### Work to do
Images are not part of the copy; write out the rest of the data exactly as given.

### Available data
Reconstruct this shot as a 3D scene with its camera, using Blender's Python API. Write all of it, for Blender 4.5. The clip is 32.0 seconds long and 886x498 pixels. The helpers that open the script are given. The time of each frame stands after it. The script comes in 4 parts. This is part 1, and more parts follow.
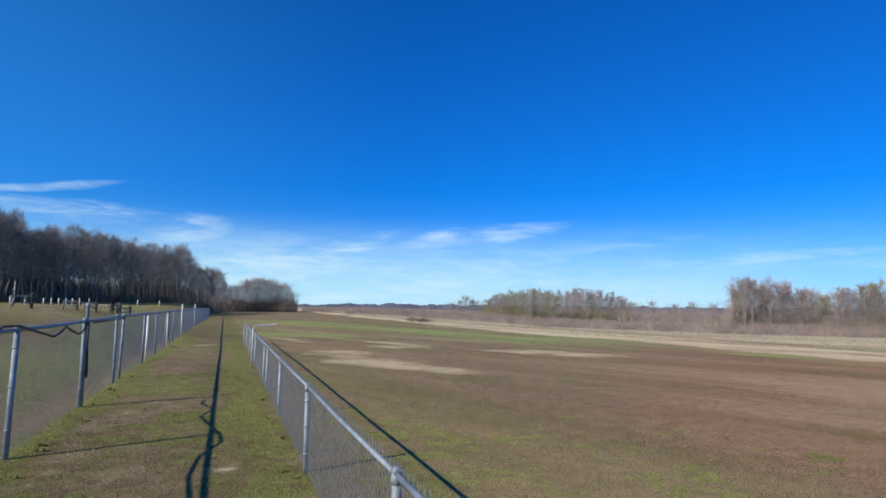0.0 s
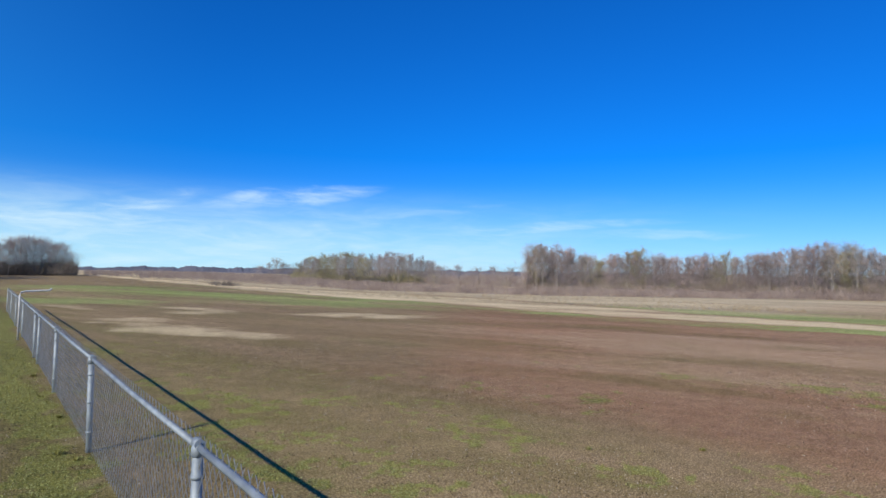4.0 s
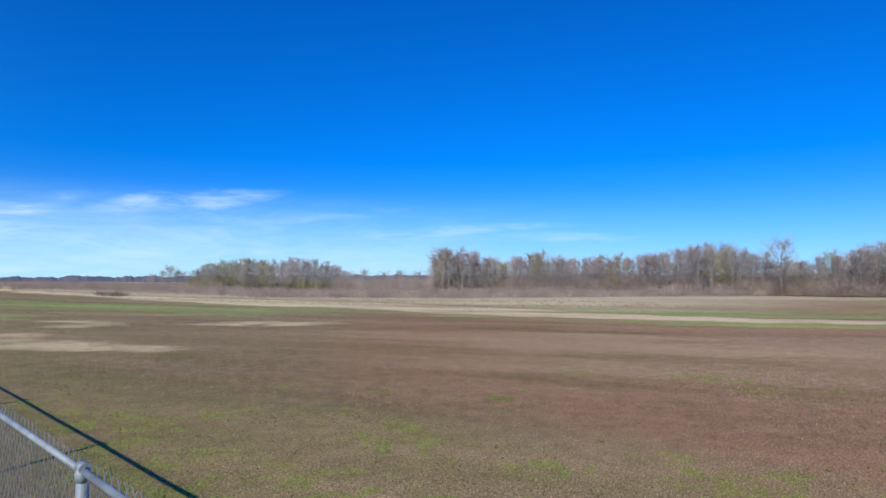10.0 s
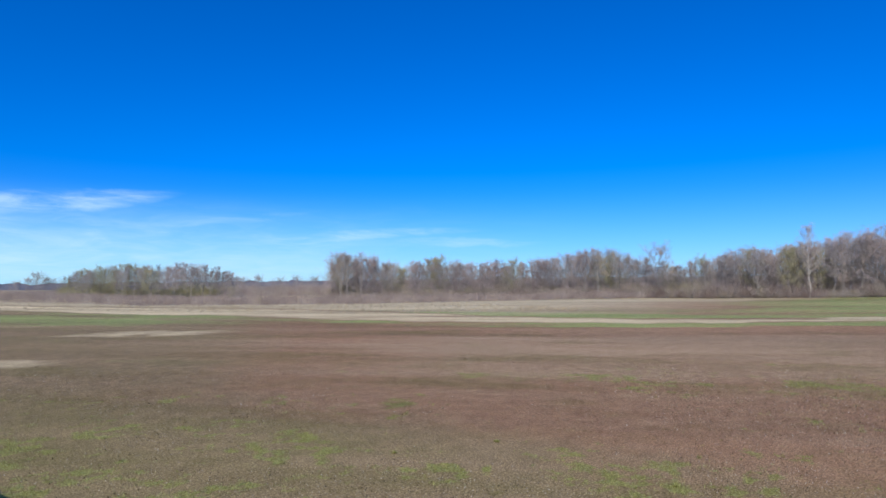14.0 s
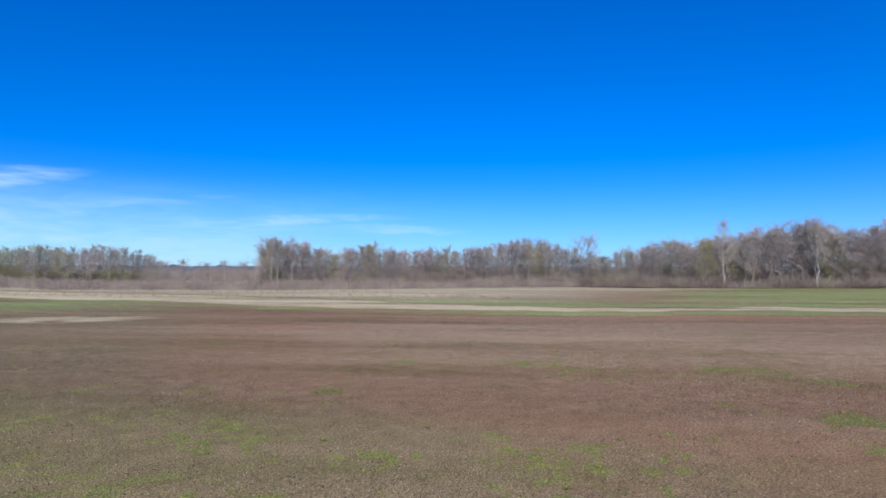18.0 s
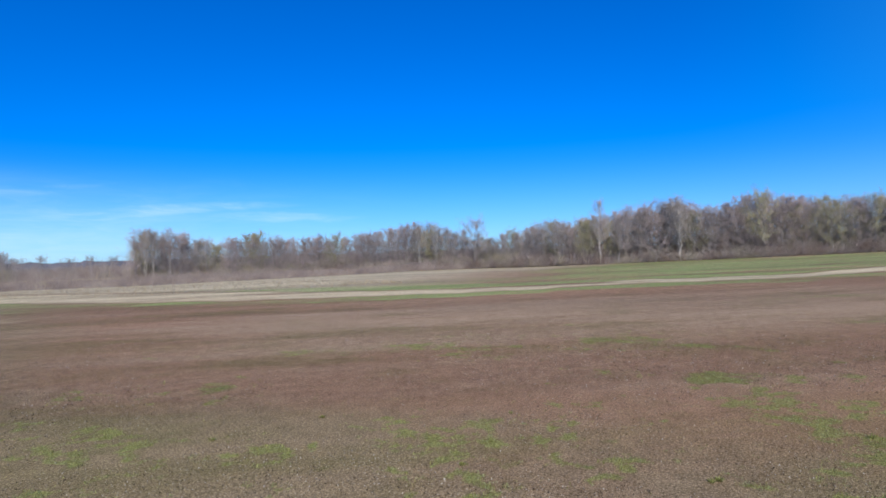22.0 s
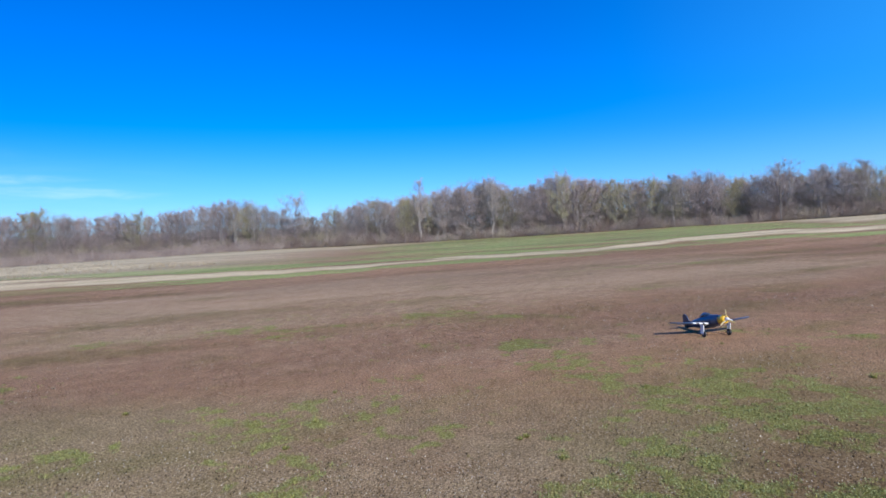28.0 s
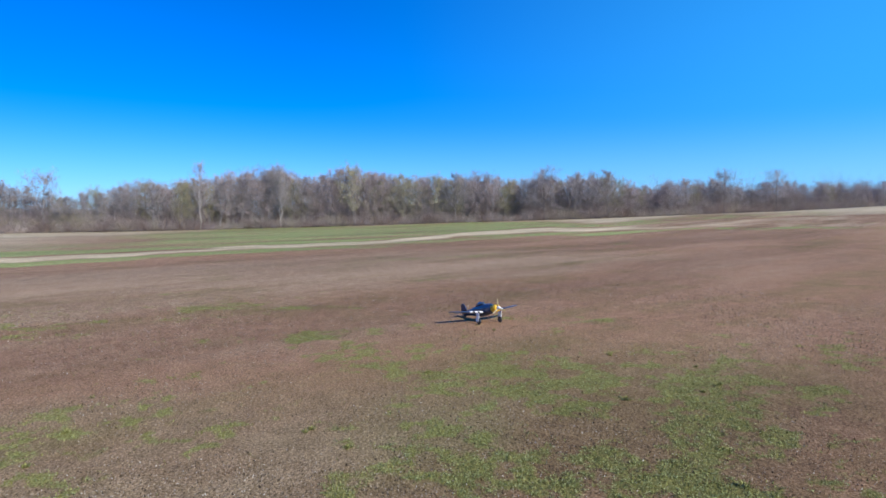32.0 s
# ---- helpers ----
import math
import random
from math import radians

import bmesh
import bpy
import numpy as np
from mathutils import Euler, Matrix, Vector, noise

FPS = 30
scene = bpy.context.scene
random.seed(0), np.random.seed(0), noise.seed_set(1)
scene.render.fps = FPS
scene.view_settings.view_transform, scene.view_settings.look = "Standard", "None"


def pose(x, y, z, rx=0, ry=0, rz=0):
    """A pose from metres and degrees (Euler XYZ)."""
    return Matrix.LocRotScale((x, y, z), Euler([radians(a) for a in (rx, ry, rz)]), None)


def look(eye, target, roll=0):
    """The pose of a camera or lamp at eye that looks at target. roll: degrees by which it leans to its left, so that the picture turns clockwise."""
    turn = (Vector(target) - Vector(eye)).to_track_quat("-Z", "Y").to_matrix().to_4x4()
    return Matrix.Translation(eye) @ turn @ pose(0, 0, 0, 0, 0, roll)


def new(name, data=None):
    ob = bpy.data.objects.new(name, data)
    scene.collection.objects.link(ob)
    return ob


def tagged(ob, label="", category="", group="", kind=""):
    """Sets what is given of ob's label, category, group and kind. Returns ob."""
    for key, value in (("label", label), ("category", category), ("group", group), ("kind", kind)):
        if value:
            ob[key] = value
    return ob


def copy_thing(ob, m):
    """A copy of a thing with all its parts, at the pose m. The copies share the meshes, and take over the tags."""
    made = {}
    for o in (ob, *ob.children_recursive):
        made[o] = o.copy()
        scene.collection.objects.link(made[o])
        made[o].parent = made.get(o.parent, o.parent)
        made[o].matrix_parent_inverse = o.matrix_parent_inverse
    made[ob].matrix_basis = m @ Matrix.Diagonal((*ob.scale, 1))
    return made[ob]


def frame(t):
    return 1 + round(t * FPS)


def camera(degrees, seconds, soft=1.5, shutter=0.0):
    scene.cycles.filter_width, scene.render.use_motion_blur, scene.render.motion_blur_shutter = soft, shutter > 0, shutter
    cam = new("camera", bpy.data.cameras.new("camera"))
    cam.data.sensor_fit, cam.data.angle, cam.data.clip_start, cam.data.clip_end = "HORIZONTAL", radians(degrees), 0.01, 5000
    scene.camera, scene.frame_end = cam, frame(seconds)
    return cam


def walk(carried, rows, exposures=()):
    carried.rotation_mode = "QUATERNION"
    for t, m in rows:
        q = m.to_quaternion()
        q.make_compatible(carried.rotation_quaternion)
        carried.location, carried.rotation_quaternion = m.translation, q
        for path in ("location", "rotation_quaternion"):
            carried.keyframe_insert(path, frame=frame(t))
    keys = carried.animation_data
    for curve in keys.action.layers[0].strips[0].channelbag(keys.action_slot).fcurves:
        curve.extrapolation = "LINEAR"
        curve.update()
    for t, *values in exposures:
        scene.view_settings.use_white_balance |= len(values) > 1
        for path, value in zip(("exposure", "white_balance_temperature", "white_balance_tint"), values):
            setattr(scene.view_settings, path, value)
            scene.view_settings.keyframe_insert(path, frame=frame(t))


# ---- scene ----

### Response for this exercise
Reconstruct this shot as a 3D scene with its camera, using Blender's Python API. Write all of it, for Blender 4.5. The clip is 32.0 seconds long and 886x498 pixels. The helpers that open the script are given. The time of each frame stands after it. The script comes in 4 parts. This is part 1, and more parts follow.
0.0 s
4.0 s
10.0 s
14.0 s
18.0 s
22.0 s
28.0 s
32.0 s
# ---- helpers ----
import math
import random
from math import radians

import bmesh
import bpy
import numpy as np
from mathutils import Euler, Matrix, Vector, noise

FPS = 30
scene = bpy.context.scene
random.seed(0), np.random.seed(0), noise.seed_set(1)
scene.render.fps = FPS
scene.view_settings.view_transform, scene.view_settings.look = "Standard", "None"


def pose(x, y, z, rx=0, ry=0, rz=0):
    """A pose from metres and degrees (Euler XYZ)."""
    return Matrix.LocRotScale((x, y, z), Euler([radians(a) for a in (rx, ry, rz)]), None)


def look(eye, target, roll=0):
    """The pose of a camera or lamp at eye that looks at target. roll: degrees by which it leans to its left, so that the picture turns clockwise."""
    turn = (Vector(target) - Vector(eye)).to_track_quat("-Z", "Y").to_matrix().to_4x4()
    return Matrix.Translation(eye) @ turn @ pose(0, 0, 0, 0, 0, roll)


def new(name, data=None):
    ob = bpy.data.objects.new(name, data)
    scene.collection.objects.link(ob)
    return ob


def tagged(ob, label="", category="", group="", kind=""):
    """Sets what is given of ob's label, category, group and kind. Returns ob."""
    for key, value in (("label", label), ("category", category), ("group", group), ("kind", kind)):
        if value:
            ob[key] = value
    return ob


def copy_thing(ob, m):
    """A copy of a thing with all its parts, at the pose m. The copies share the meshes, and take over the tags."""
    made = {}
    for o in (ob, *ob.children_recursive):
        made[o] = o.copy()
        scene.collection.objects.link(made[o])
        made[o].parent = made.get(o.parent, o.parent)
        made[o].matrix_parent_inverse = o.matrix_parent_inverse
    made[ob].matrix_basis = m @ Matrix.Diagonal((*ob.scale, 1))
    return made[ob]


def frame(t):
    return 1 + round(t * FPS)


def camera(degrees, seconds, soft=1.5, shutter=0.0):
    scene.cycles.filter_width, scene.render.use_motion_blur, scene.render.motion_blur_shutter = soft, shutter > 0, shutter
    cam = new("camera", bpy.data.cameras.new("camera"))
    cam.data.sensor_fit, cam.data.angle, cam.data.clip_start, cam.data.clip_end = "HORIZONTAL", radians(degrees), 0.01, 5000
    scene.camera, scene.frame_end = cam, frame(seconds)
    return cam


def walk(carried, rows, exposures=()):
    carried.rotation_mode = "QUATERNION"
    for t, m in rows:
        q = m.to_quaternion()
        q.make_compatible(carried.rotation_quaternion)
        carried.location, carried.rotation_quaternion = m.translation, q
        for path in ("location", "rotation_quaternion"):
            carried.keyframe_insert(path, frame=frame(t))
    keys = carried.animation_data
    for curve in keys.action.layers[0].strips[0].channelbag(keys.action_slot).fcurves:
        curve.extrapolation = "LINEAR"
        curve.update()
    for t, *values in exposures:
        scene.view_settings.use_white_balance |= len(values) > 1
        for path, value in zip(("exposure", "white_balance_temperature", "white_balance_tint"), values):
            setattr(scene.view_settings, path, value)
            scene.view_settings.keyframe_insert(path, frame=frame(t))


# ---- scene ----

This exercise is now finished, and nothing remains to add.